• [What is being asked]
Copy out each line featuring the string "finishes" from the entries beneath.

• [Dataset excerpts]
====================

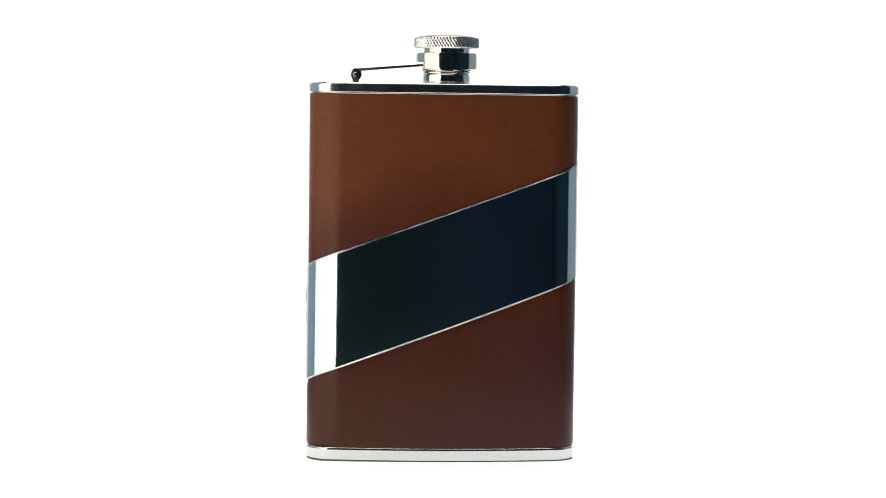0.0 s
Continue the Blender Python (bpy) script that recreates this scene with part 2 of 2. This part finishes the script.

====================

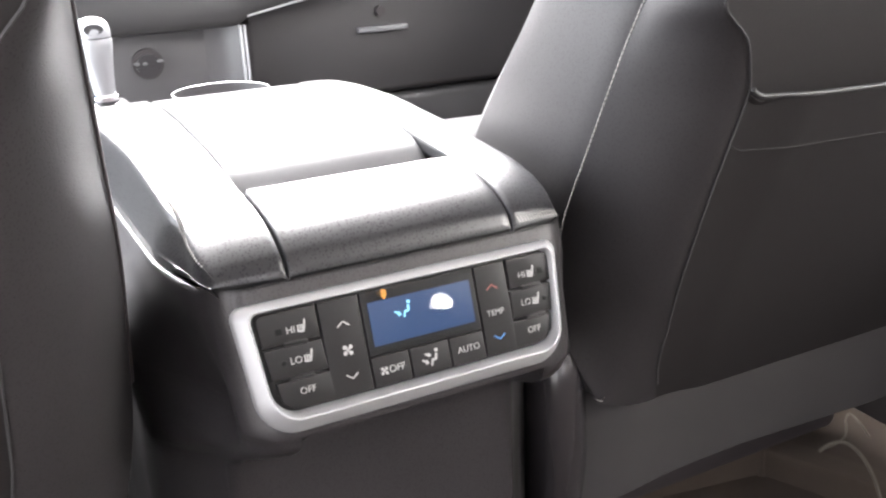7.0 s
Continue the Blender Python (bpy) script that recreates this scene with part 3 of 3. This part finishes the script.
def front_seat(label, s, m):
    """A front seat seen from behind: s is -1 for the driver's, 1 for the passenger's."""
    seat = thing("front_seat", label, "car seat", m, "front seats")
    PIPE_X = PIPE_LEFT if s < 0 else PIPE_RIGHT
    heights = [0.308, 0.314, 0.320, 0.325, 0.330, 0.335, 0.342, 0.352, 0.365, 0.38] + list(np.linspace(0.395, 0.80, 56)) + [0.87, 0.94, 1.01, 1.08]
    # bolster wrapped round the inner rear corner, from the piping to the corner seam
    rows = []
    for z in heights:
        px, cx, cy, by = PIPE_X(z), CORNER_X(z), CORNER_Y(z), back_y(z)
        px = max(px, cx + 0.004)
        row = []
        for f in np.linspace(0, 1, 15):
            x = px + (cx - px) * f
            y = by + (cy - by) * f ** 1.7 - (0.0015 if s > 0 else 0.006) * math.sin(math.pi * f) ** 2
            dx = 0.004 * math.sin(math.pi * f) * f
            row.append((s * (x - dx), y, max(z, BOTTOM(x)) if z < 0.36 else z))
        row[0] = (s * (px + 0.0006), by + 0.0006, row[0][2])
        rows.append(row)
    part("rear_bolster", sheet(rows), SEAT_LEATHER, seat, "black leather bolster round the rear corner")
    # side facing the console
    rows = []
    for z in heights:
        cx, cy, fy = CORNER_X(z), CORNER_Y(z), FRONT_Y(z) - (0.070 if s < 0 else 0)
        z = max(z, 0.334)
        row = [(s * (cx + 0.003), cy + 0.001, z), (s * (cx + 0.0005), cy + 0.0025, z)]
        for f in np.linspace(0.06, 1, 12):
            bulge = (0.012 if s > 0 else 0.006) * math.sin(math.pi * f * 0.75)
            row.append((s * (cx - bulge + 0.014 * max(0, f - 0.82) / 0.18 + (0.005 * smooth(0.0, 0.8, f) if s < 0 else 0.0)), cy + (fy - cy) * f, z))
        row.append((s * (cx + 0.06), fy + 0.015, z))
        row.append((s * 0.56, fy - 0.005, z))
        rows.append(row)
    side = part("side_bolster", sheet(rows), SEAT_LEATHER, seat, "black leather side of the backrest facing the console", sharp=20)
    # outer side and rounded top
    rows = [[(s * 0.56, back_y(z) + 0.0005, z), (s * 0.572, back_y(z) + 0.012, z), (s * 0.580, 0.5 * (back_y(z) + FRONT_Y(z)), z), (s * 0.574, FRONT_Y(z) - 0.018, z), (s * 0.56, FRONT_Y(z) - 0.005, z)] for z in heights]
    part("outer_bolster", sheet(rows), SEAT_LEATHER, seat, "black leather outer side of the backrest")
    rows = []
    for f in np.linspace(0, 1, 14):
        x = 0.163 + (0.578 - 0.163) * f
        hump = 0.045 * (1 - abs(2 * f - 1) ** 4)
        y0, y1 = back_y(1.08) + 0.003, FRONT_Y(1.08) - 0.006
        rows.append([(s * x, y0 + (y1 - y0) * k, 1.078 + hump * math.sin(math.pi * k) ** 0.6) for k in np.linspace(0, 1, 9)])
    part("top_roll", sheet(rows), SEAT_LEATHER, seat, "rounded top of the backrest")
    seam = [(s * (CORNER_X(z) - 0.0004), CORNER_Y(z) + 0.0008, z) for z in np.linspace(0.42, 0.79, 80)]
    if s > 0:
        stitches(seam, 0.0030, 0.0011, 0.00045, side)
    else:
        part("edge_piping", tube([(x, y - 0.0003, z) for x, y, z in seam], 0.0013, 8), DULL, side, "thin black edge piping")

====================

• [Answer below]
Continue the Blender Python (bpy) script that recreates this scene with part 2 of 2. This part finishes the script.
Continue the Blender Python (bpy) script that recreates this scene with part 3 of 3. This part finishes the script.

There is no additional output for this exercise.